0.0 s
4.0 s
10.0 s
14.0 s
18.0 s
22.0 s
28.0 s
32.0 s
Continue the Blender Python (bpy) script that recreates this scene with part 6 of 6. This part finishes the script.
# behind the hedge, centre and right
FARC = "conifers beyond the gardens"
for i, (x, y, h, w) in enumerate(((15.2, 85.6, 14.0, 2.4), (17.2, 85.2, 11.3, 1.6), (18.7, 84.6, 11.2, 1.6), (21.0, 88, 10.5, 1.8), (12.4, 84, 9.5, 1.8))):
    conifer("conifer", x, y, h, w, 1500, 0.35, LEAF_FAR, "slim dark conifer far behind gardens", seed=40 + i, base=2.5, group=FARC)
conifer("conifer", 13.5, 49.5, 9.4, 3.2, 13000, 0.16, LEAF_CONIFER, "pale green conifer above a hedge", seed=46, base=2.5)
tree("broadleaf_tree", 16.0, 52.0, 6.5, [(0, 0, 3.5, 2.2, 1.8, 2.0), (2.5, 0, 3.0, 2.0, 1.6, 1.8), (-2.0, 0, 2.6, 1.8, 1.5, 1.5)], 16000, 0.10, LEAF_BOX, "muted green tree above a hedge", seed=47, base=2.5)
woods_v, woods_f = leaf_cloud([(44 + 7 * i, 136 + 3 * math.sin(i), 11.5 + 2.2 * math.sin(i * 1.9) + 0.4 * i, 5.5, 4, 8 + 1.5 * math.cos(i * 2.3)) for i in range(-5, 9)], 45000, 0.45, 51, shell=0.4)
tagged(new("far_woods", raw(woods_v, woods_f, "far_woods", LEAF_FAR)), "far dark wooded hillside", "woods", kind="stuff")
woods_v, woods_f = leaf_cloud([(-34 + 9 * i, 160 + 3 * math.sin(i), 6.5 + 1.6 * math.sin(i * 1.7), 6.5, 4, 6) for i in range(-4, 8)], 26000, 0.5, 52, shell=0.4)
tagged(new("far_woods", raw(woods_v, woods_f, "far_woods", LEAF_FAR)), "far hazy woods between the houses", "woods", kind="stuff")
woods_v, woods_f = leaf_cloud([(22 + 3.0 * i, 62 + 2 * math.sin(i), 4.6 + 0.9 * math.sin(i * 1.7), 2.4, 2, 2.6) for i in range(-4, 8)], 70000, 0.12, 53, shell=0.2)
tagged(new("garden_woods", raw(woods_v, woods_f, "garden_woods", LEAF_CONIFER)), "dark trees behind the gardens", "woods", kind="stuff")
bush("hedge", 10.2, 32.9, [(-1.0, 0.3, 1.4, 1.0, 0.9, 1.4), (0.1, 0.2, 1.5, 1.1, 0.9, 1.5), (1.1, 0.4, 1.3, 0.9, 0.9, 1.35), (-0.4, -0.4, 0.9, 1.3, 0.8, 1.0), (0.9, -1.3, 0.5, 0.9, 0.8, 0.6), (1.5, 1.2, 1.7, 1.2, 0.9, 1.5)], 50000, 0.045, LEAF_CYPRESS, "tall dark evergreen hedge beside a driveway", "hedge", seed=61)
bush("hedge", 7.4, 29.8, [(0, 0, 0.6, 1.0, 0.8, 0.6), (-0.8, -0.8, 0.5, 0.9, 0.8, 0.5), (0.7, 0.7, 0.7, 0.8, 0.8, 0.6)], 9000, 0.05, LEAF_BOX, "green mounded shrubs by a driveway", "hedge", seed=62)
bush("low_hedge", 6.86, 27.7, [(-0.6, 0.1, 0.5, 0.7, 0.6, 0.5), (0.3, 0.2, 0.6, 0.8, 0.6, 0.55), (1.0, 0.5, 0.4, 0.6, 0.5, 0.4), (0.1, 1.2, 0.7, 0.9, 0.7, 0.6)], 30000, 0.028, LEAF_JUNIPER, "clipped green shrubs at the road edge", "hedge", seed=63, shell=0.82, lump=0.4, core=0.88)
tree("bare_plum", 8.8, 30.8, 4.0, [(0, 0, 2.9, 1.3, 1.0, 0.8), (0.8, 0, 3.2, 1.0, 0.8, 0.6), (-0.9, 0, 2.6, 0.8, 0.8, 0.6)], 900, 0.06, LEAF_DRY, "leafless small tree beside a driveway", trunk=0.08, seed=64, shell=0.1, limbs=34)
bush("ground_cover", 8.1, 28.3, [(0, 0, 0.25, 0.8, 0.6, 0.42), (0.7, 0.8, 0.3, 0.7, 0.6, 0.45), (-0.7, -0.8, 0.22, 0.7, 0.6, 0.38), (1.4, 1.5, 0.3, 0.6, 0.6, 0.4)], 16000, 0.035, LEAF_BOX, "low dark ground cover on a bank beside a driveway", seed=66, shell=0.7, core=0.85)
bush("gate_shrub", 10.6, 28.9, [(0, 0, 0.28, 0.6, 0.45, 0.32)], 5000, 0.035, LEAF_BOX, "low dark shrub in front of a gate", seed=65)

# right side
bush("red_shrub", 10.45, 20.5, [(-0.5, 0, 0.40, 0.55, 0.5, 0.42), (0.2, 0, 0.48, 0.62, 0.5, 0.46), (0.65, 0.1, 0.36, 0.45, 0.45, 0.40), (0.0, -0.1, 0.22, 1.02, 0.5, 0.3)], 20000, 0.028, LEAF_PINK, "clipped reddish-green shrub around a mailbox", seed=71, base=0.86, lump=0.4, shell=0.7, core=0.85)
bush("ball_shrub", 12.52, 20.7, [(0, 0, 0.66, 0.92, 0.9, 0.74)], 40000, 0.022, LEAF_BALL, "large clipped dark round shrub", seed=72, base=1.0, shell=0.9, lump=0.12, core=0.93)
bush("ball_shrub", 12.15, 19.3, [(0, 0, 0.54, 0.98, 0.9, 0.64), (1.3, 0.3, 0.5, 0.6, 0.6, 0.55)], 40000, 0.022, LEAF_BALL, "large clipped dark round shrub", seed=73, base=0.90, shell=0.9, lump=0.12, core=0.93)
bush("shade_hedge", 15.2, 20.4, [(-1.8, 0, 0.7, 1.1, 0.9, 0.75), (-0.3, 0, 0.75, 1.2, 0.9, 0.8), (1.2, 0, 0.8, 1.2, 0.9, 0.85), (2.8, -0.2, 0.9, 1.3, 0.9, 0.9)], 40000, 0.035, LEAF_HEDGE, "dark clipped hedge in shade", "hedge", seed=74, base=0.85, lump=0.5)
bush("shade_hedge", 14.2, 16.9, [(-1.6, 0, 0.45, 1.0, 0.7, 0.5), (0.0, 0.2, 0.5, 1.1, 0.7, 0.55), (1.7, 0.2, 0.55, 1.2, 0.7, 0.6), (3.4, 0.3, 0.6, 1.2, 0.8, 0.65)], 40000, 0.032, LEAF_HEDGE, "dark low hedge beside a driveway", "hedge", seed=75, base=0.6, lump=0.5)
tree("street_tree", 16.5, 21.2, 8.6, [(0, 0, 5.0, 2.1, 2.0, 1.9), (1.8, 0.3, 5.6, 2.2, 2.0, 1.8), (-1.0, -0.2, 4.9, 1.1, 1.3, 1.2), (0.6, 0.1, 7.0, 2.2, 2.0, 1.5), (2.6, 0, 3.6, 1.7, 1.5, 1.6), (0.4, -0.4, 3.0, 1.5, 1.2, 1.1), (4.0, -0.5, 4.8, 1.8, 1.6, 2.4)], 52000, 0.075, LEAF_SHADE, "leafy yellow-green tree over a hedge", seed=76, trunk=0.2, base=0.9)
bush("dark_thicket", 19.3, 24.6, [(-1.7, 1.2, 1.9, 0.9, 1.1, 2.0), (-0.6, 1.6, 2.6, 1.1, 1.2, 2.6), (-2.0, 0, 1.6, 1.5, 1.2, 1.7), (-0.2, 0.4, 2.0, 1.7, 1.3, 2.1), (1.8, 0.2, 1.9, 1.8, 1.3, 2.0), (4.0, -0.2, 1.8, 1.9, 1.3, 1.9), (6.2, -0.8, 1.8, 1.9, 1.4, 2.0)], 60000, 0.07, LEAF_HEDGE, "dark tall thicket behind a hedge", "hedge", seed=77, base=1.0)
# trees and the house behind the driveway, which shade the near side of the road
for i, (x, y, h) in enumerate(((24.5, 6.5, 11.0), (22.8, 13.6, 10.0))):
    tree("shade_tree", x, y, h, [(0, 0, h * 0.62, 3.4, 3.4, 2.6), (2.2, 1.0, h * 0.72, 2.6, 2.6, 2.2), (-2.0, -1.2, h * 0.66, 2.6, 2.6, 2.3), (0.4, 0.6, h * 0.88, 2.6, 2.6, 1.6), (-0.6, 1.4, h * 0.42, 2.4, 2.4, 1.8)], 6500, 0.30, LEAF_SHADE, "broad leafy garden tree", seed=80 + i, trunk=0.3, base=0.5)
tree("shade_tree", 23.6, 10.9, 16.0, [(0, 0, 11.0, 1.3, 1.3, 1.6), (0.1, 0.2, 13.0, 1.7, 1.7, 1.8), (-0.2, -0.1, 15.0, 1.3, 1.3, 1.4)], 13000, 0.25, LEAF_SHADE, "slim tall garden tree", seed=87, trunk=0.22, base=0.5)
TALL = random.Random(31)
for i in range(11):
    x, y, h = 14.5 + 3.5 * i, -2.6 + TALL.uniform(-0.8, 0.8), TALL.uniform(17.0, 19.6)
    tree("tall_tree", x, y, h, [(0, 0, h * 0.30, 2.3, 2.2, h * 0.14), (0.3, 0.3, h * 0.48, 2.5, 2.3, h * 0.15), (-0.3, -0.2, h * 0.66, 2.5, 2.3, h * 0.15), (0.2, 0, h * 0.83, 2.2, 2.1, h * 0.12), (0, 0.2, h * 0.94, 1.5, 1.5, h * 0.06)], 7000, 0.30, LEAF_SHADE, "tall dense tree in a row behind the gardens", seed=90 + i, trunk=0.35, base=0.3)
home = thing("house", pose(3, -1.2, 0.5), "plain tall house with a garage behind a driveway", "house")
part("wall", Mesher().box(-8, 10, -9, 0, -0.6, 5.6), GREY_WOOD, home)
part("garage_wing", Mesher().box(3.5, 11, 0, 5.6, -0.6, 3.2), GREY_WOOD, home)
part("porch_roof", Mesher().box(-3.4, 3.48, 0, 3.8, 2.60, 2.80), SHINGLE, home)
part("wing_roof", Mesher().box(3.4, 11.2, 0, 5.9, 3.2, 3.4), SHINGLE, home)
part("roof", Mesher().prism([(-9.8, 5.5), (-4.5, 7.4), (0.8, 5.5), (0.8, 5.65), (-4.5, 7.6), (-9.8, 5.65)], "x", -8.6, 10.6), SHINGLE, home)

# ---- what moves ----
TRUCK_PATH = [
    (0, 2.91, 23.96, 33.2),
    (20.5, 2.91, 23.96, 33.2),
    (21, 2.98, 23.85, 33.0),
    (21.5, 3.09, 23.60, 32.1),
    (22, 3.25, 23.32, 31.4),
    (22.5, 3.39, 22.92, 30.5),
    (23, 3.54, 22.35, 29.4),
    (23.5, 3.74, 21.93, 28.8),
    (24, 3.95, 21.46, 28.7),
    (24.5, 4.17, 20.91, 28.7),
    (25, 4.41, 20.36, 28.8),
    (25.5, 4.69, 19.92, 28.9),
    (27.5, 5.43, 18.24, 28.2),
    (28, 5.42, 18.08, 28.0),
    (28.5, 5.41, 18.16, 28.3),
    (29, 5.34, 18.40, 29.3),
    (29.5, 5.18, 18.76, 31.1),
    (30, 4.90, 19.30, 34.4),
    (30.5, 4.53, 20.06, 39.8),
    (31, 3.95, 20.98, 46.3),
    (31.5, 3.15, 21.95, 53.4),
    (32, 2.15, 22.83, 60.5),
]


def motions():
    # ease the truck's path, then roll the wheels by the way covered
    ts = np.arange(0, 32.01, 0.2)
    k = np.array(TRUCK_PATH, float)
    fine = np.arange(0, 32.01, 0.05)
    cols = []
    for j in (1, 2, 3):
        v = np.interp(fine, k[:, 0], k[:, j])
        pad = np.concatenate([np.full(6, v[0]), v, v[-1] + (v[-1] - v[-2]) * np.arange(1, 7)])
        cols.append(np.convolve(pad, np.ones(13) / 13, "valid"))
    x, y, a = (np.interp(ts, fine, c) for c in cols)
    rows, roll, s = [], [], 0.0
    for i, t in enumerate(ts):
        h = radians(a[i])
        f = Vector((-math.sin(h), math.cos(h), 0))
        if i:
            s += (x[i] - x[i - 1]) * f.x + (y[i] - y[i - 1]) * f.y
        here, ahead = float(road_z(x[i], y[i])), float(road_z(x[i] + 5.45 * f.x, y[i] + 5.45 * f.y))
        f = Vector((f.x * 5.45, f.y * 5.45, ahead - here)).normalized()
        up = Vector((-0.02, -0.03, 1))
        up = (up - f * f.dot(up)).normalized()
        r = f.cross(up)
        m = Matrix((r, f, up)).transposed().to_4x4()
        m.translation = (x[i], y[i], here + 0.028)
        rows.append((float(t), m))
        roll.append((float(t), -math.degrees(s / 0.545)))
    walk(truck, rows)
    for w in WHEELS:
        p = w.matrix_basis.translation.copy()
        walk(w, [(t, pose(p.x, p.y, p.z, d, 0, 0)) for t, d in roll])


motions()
********************
- [INSTRUCTIONS FOR THE TASK]: Look through the listing above. Pick out each line with "part" and copy it.

- [THE COMPLETED TASK]:
Continue the Blender Python (bpy) script that recreates this scene with part 6 of 6. This part finishes the script.
part("wall", Mesher().box(-8, 10, -9, 0, -0.6, 5.6), GREY_WOOD, home)
part("garage_wing", Mesher().box(3.5, 11, 0, 5.6, -0.6, 3.2), GREY_WOOD, home)
part("porch_roof", Mesher().box(-3.4, 3.48, 0, 3.8, 2.60, 2.80), SHINGLE, home)
part("wing_roof", Mesher().box(3.4, 11.2, 0, 5.9, 3.2, 3.4), SHINGLE, home)
part("roof", Mesher().prism([(-9.8, 5.5), (-4.5, 7.4), (0.8, 5.5), (0.8, 5.65), (-4.5, 7.6), (-9.8, 5.65)], "x", -8.6, 10.6), SHINGLE, home)